Su hermano Hugo, también menor de 17 años, fue aprehendido en 2022. Se lo acusa de participar con su hermano Franco del ataque demencial contra una familia en Villa Gobernador Gálvez, que terminó con la vida de una beba de un año y siete meses que se llamaba Geraldine Gómez. Murió de un disparo en la cabeza cuando se encontraba en los brazos de su abuela, que también resultó herida. Los Picudos, como se hacen llamar estos jóvenes, atacaron con una ametralladora la casa humilde donde vivía esta familia, a la que ya le habían matado a uno de sus hijos, Juan Sánchez, en Villa Gobernador Gálvez.
Por 30.000 pesos los Cortez, padre e hijo, asesinaron a Claudia Deldedebbio y su hija Virginia Ferreyra, profesora de danzas árabes, que esperaban el colectivo el 23 de julio de 2022. La fiscalía determinó que la orden que dio René Ungaro, un narco que estaba preso en ese momento en el penal de Ezeiza era que debían disparar contra “cualquiera”, no importaba quién era el blanco. La obsesión de El Brujo, como apodan a Ungaro, era exponer su bronca porque la Justicia Federal había ordenado su traslado días después a la cárcel de Rawson, en Chubut. La lejanía y soledad de la Patagonia había encendido la rabia de este hombre que nació en el barrio La Tablada, en la zona sur de Rosario, y que proviene de una familia que estuvo enredada en los inicios de la expansión del negocio de la venta de drogas.

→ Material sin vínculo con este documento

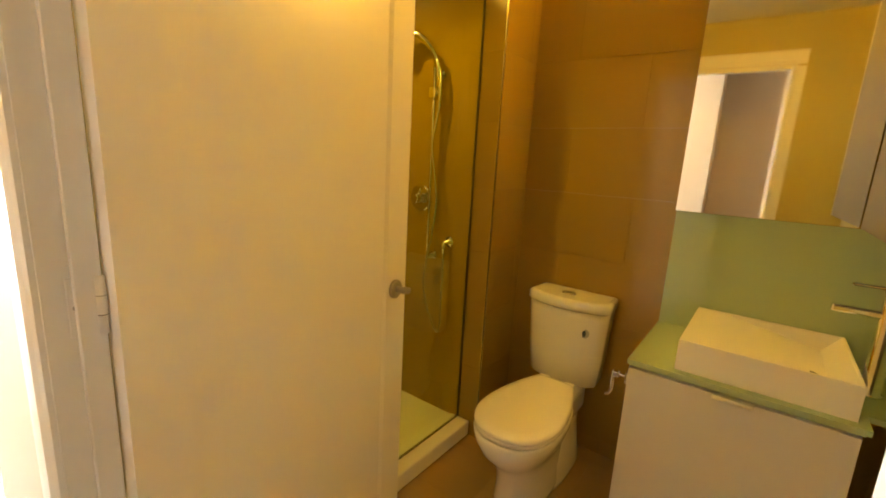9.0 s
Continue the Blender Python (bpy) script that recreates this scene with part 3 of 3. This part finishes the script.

Para conseguir esa recompensa de 30 dólares Fernando Cortez, de 45, y su hijo Lautaro, de 20, cumplieron con la orden de matar a cualquier persona que se atravesara en su camino, sin importar quiénes eran. No debe haber muchos lugares en el mundo donde alguien cobre tan poco dinero por generar un desastre tan grande como fue la muerte de estas dos mujeres inocentes.
El negocio de la violencia, por el que fluye el aceitado mercado de la venta de drogas, se retroalimento de perfiles como el de los Cortez. O la historia de Lautaro Arenas, acusado de ejecutar al “arrepentido” Carlos Arguelles. Este joven de 19 años nunca tuvo un empleo ni educación: es analfabeto. Pertenece a esa flota de jóvenes que están fuera del sistema, que sólo son integrados por los narcos en el negocio criminal.
“No sé leer ni escribir”, respondió Arenas, que no tiene antecedentes penales, cuando el juez Gustavo Pérez de Urrechu le preguntó si tenía estudios. Está sospechado de gatillar dos disparos en la cabeza de su víctima con extrema precisión. Los otros tres detenidos – Aldana Peralta, Rodrigo Varela y Maximiliano Morel-, que habrían cobrado 180.000 pesos por matar a este hombre, cuyo testimonio iba a ser clave en el juicio contra Alvarado, no terminaron la escuela primaria y nunca tuvieron un empleo formal.
Dos de ellos poseen la tarjeta Alimentar y cobraban planes sociales. La familia de Aldana Peralta, quien sería la jefa de este grupo, maneja un comedor comunitario que se llama Corazoncitos Felices en el corazón de La Tablada. Su pareja Dardo Basualdo está preso en el pabellón Nº4 de la cárcel de Piñero.
Este tipo de sicarios prestan ese servicio de matar, pero muchas veces no pertenecen a una banda determinada. Es un trabajo tercerizado en un universo en el que otras personas cumplen funciones paralelas, como hacer tareas de inteligencia previa al crimen, como ocurrió con Argüelles, cuando el taxista Jorge Ojeda se encargaba de estudiar los movimientos de la víctima.
La hipótesis que en su momento esgrimieron en su momento los fiscales Matías Edery y Luis Schiappa Pietra es que el crimen de Argüelles se tramó desde la cárcel de Ezeiza, donde está preso Alvarado, condenado a prisión perpetua, con uno de sus sicarios más feroces, como es Mauricio Laferrara, alias Caníbal, acusado de seis homicidios, que se fugó del penal de Devoto en octubre pasado. Usaron personas “fungibles”, definieron los fiscales, es decir, que por sus características “son intercambiables”, fusibles que administra el narco para matar a sus enemigos circunstanciales, y también a gente inocente, como el caso de Claudia y Virginia, por el que pagaron 30.000 pesos, y los cuatro trabajadores que fueron ejecutados entre el 5 y el 9 de marzo pasado.